The Ulysses Spacecraft
The Ulysses spacecraft is
dominated by the large-diameter (1.65 m), parabolic,
High-Gain Antenna providing the communication link to Earth. The second
prominent feature of the spinning
spacecraft (5 rpm) is the Radioisotopic Thermoelectric Generator (RTG)
supplying
the spacecraft's electrical power. This design
is necessary because of the long distances from the Earth and the Sun at which
the
spacecraft is operating. Experiment requirements for electromagnetic
cleanliiness and for minimisation of the RTG radiation environment
resulted in a 5.6 m-long radial boom. It carries several experiment sensors
and is mounted on the side of the spacecraft opposite to the RTG. A 72 m
tip-to-tip dipole wire boom and a 7.5 m axial boom serve as electrical antennas
for the Radio and Plasma-Wave Experiment. Most scientific instruments are
mounted on the main body, as far as possible removed from the RTG, and in
compliance with the field-of-view requirements of the instrument sensors.
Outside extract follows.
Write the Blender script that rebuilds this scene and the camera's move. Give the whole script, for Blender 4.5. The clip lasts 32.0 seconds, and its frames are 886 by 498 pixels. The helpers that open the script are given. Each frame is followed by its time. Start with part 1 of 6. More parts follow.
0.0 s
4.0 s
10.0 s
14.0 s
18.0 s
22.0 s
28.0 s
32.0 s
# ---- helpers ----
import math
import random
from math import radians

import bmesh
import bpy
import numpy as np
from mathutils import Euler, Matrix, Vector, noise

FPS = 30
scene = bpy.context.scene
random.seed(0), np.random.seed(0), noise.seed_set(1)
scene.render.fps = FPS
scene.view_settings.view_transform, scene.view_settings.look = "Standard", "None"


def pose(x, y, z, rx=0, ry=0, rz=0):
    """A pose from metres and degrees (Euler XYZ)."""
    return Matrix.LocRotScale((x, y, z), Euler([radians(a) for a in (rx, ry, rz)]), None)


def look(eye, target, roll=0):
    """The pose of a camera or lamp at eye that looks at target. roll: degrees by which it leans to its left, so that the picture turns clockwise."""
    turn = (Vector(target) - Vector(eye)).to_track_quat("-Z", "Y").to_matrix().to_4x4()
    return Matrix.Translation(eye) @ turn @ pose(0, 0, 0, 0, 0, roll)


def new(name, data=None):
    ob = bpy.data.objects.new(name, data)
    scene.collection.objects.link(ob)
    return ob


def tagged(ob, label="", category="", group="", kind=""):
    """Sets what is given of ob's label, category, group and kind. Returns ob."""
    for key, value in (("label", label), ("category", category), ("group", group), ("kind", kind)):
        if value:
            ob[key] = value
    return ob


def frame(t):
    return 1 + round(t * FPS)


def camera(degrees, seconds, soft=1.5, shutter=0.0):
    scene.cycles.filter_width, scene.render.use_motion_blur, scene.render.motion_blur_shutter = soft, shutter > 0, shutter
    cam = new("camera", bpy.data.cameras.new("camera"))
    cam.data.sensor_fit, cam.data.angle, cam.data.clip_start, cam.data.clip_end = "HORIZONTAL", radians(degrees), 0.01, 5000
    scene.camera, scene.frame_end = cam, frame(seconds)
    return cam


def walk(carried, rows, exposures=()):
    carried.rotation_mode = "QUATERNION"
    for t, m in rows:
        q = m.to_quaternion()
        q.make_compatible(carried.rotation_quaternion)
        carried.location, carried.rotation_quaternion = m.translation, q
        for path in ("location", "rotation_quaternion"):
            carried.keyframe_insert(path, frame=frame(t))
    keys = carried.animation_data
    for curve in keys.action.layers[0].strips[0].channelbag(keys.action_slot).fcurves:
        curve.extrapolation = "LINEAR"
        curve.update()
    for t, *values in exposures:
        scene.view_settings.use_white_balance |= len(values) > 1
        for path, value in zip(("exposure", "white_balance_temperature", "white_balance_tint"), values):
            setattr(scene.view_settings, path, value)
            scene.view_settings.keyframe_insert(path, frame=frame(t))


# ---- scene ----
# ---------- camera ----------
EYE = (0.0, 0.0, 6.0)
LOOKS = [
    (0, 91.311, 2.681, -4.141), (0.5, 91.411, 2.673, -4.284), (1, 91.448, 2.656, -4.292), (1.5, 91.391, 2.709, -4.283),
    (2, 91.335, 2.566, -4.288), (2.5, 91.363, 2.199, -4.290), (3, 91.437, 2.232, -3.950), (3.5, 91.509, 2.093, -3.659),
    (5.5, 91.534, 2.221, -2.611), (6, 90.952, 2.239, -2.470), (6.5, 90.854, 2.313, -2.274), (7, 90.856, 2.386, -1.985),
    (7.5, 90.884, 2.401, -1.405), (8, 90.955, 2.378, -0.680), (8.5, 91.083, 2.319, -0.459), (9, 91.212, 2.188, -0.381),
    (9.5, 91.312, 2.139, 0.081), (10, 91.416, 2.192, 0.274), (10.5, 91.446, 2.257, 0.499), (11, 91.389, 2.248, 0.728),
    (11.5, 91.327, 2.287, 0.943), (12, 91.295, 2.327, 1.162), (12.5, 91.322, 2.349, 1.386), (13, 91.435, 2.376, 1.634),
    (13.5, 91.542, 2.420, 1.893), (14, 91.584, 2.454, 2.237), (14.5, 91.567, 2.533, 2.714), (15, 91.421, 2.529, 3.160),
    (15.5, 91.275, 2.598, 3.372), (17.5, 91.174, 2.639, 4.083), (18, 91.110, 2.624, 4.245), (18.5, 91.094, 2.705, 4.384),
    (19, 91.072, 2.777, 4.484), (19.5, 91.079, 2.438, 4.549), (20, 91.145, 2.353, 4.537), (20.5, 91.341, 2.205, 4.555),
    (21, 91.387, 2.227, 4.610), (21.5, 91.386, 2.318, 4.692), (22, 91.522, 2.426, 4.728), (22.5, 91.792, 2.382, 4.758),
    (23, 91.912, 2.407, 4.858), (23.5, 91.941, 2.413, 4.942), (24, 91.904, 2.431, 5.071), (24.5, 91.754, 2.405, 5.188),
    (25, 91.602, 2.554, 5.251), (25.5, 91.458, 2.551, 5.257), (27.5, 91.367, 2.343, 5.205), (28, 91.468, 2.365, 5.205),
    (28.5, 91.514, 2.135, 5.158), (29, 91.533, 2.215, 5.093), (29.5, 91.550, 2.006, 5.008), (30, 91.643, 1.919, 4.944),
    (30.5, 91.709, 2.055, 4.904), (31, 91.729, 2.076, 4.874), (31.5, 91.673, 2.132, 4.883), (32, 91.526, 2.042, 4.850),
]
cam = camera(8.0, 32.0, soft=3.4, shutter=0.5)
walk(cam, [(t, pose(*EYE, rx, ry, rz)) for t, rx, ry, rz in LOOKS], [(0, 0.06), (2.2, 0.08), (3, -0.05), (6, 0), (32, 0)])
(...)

The high gain antenna serves as the radio link to Earth with 20 W X-band and 5 W
S-band transmitters. The uplink S-band carries commands and ranging code. The
downlinks in X- and S-band carry telemetry and turnaround ranging,
respectively. This simultaneous ranging and telemetry is a basic feature of
the spacecraft communication system.
At launch Ulysses weighed 366 kg. Spacecraft mass properties and balance have
been a driver in the spacecraft design to meet the requirements both for the
launch configuration (stowed booms) and for deployed boom configuration.
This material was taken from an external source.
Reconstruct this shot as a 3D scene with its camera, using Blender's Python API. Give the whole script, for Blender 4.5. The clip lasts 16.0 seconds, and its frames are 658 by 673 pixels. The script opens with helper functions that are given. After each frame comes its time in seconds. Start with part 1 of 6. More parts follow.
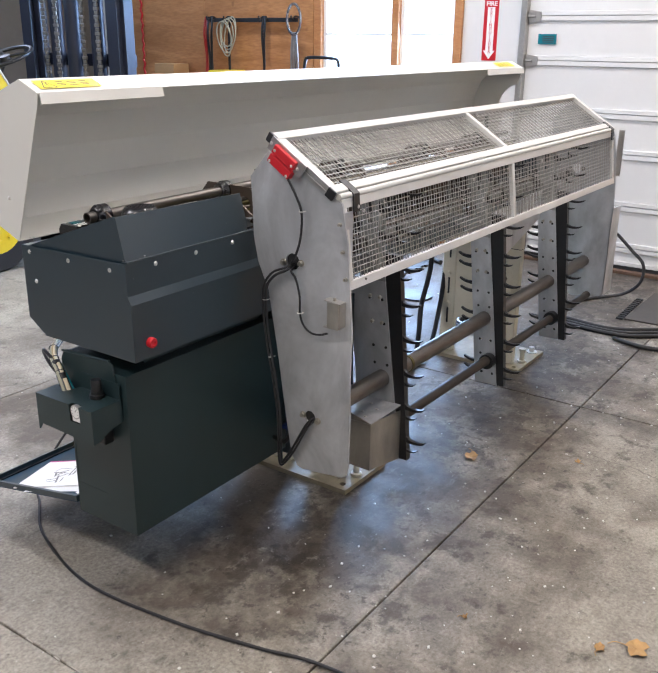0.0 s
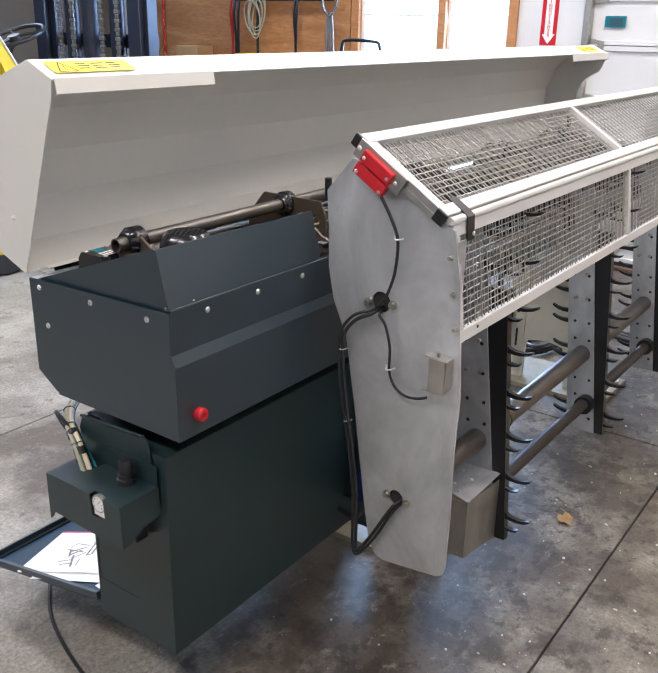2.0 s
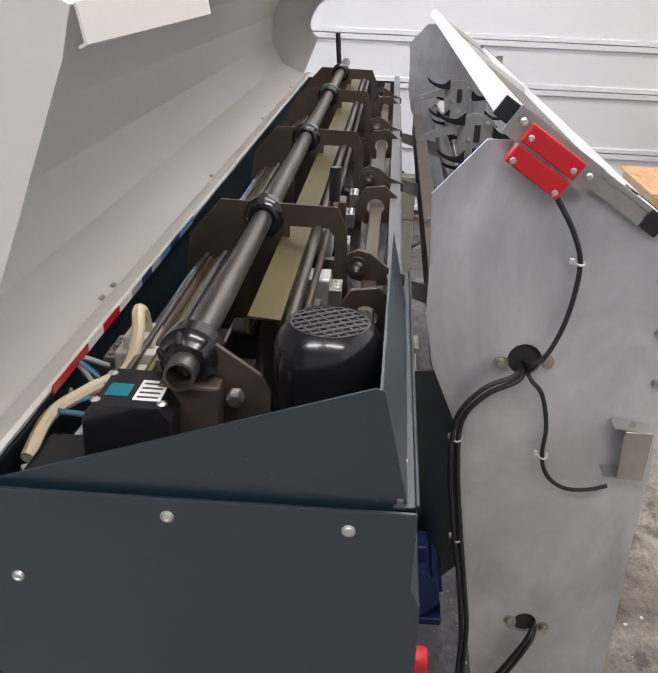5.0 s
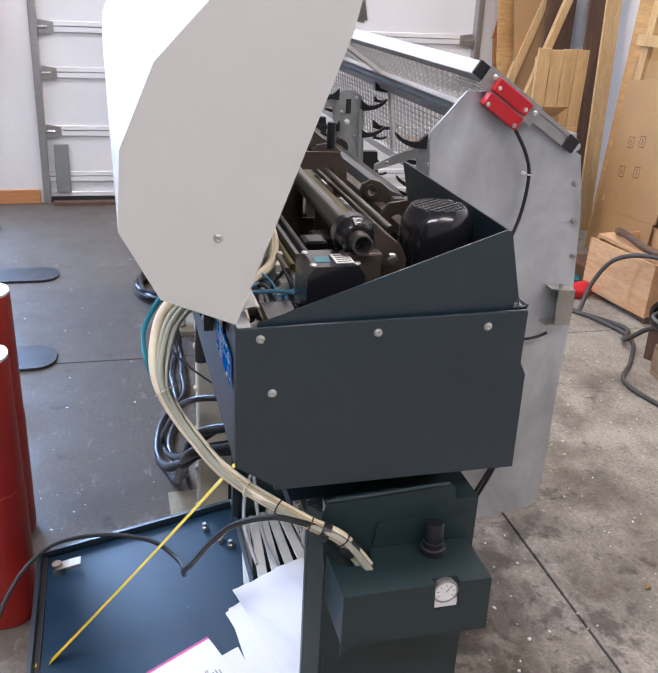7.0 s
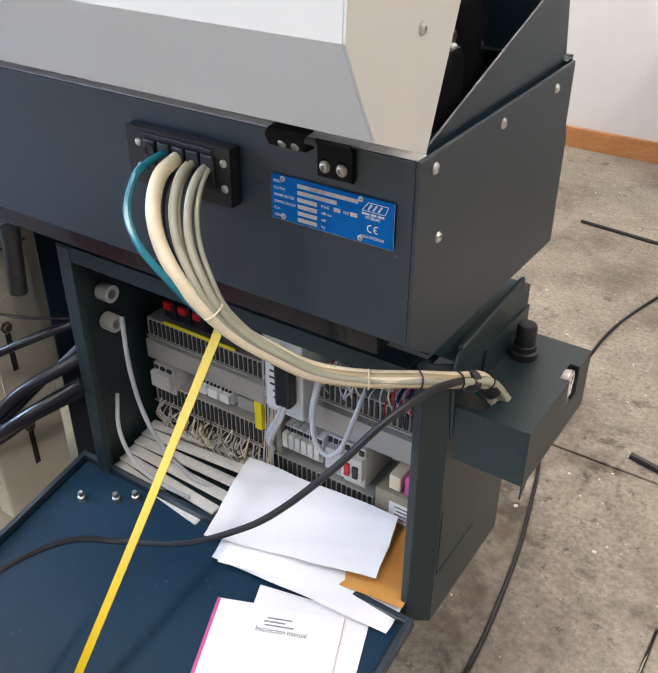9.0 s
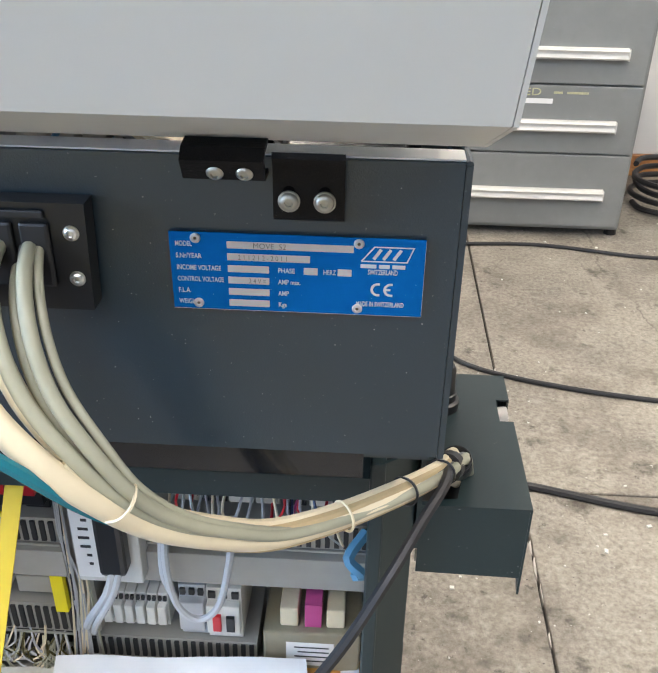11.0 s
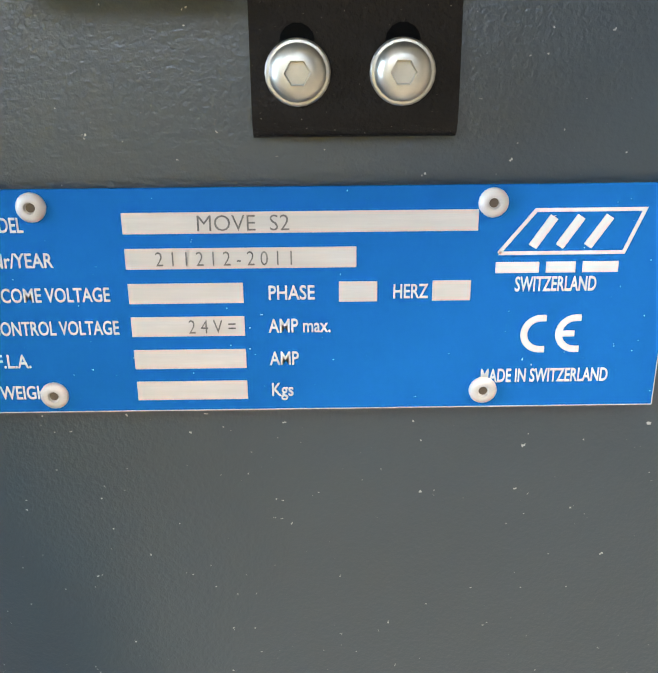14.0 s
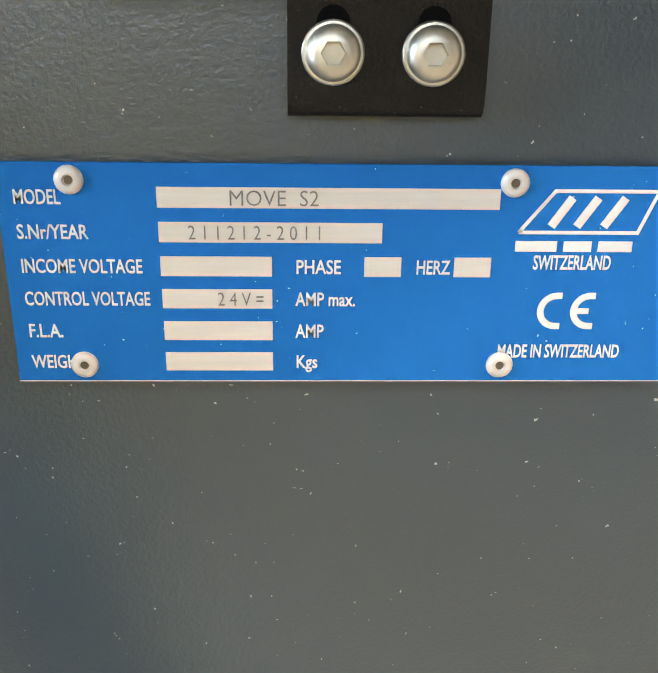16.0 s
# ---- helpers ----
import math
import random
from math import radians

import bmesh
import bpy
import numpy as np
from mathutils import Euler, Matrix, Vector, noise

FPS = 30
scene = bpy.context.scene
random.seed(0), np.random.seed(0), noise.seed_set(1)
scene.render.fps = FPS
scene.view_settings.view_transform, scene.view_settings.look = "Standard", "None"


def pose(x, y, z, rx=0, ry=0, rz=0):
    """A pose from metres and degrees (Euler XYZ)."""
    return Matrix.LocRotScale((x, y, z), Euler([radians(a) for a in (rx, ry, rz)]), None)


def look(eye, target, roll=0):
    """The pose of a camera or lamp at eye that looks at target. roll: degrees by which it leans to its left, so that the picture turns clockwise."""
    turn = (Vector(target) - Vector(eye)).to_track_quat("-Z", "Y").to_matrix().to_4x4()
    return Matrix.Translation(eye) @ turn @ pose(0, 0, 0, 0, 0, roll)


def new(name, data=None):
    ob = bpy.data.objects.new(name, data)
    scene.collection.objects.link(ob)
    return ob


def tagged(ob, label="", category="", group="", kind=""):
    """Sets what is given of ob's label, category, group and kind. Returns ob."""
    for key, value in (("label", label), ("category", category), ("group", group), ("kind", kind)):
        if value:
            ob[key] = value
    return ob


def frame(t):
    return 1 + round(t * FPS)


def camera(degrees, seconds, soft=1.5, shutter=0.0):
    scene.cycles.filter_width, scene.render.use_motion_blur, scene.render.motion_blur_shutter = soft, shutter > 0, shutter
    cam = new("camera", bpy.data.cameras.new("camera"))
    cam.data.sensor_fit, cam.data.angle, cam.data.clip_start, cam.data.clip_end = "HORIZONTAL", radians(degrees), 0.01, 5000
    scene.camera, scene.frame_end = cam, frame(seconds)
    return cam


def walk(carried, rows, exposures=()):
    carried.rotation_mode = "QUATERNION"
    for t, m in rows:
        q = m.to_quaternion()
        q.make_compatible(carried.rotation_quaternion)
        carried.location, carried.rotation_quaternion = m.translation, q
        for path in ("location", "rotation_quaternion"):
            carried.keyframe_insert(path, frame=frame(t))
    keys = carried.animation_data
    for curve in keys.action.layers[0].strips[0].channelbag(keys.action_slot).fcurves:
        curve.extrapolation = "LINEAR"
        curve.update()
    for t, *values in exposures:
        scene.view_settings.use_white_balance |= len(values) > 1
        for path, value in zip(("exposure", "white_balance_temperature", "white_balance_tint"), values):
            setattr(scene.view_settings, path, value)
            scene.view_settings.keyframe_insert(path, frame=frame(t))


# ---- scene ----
cam = camera(42.8, 16.0)
PATH = [
    (0, (-1.381, -1.802, 1.573), (0.166, -0.726, 0.904), 0.6),
    (0.5, (-1.379, -1.73, 1.572), (0.17, -0.659, 0.9), 0.6),
    (1, (-1.361, -1.61, 1.56), (0.193, -0.547, 0.885), 0.9),
    (1.5, (-1.21, -1.475, 1.532), (0.344, -0.421, 0.843), 1.3),
    (2, (-1.02, -1.309, 1.542), (0.506, -0.222, 0.843), 1.1),
    (2.5, (-0.895, -1.06, 1.532), (0.617, 0.044, 0.829), 1.0),
    (3, (-0.761, -0.866, 1.503), (0.75, 0.23, 0.784), 0.8),
    (3.5, (-0.601, -0.695, 1.492), (0.914, 0.356, 0.717), 0.3),
    (4, (-0.574, -0.489, 1.477), (1.13, 0.196, 0.686), 2.2),
    (4.2, (-0.568, -0.411, 1.468), (1.19, 0.131, 0.683), 2.7),
    (6.3, (-0.891, 0.078, 1.479), (0.916, -0.178, 0.661), 1.5),
    (6.5, (-0.952, 0.122, 1.482), (0.861, -0.167, 0.689), 1.7),
    (7, (-1.004, 0.344, 1.456), (0.768, -0.143, 0.667), 2.9),
    (7.5, (-0.952, 0.566, 1.423), (0.71, -0.179, 0.597), 2.1),
    (8, (-0.745, 0.705, 1.355), (0.74, -0.258, 0.424), -0.0),
    (8.1, (-0.705, 0.727, 1.349), (0.737, -0.272, 0.389), -0.7),
    (8.2, (-0.671, 0.749, 1.347), (0.723, -0.284, 0.353), -0.9),
    (10.3, (0.048, 0.913, 1.248), (0.198, -0.779, 0.194), -0.4),
    (10.5, (0.054, 0.831, 1.243), (0.153, -0.854, 0.171), -0.1),
    (11, (0.053, 0.65, 1.18), (0.137, -1.072, 0.166), 1.0),
    (11.5, (0.084, 0.537, 1.099), (0.171, -1.237, 0.18), 0.1),
    (12, (0.095, 0.474, 1.053), (0.188, -1.365, 0.272), -1.0),
    (12.5, (0.1, 0.435, 1.024), (0.158, -1.429, 0.302), -0.9),
    (13, (0.107, 0.402, 1.018), (0.142, -1.453, 0.272), -0.8),
    (13.5, (0.1, 0.376, 1.016), (0.099, -1.493, 0.305), -0.9),
    (14, (0.095, 0.373, 1.014), (0.075, -1.498, 0.308), -0.5),
    (14.5, (0.096, 0.372, 1.012), (0.066, -1.499, 0.306), -0.2),
    (15, (0.1, 0.378, 1.016), (0.06, -1.492, 0.308), 0.1),
    (15.5, (0.103, 0.381, 1.014), (0.049, -1.489, 0.308), 0.4),
    (16, (0.105, 0.381, 1.011), (0.04, -1.488, 0.302), 0.8),
]
EXPOSURE = [(0.0, 2.05, 6500, 17), (1.5, 2.12, 6500, 17), (3.5, 2.20, 6500, 17), (4.2, 2.10, 6500, 17), (6.5, 2.05, 6200, 22), (7.0, 2.08, 6300, 21), (7.5, 2.14, 6400, 20), (8.2, 2.15, 6900, 18), (10.5, 2.10, 7250, 15), (11.0, 2.38, 6900, 13), (11.5, 2.92, 6300, 12), (12.0, 3.38, 6300, 11), (13.0, 3.40, 6800, 11), (14.5, 3.36, 8500, 12), (16.0, 3.36, 8900, 12)]
walk(cam, [(t, look(e, g, r)) for t, e, g, r in PATH], EXPOSURE)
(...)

Continuous coverage by ground stations was considered impossible for such a
long-duration mission; therefore data were stored on-board for 16 hours and
replayed, interleaved with real-time data, during 8 hour periods of coverage;
the NASA deep Space Network has been used for commanding and data reception. A
variety of downlink bit rates 128 and 8192 bit/s are selectable. The spacecraft
also provides autonomous system capabilities for failure-mode detection and
for safe spacecraft reconfiguration. This is required during unexpected and/or
predicted periods of nontracking and because of the long signal travel-time
between ground and spacecraft. The preprogrammable functions include
searchmode initiation to reacquire the Earth if no command is received after a
preselectable time up to 30 days, switch-over to redundant units, and
preprogrammed attitude manoeuvres at superior conjunction.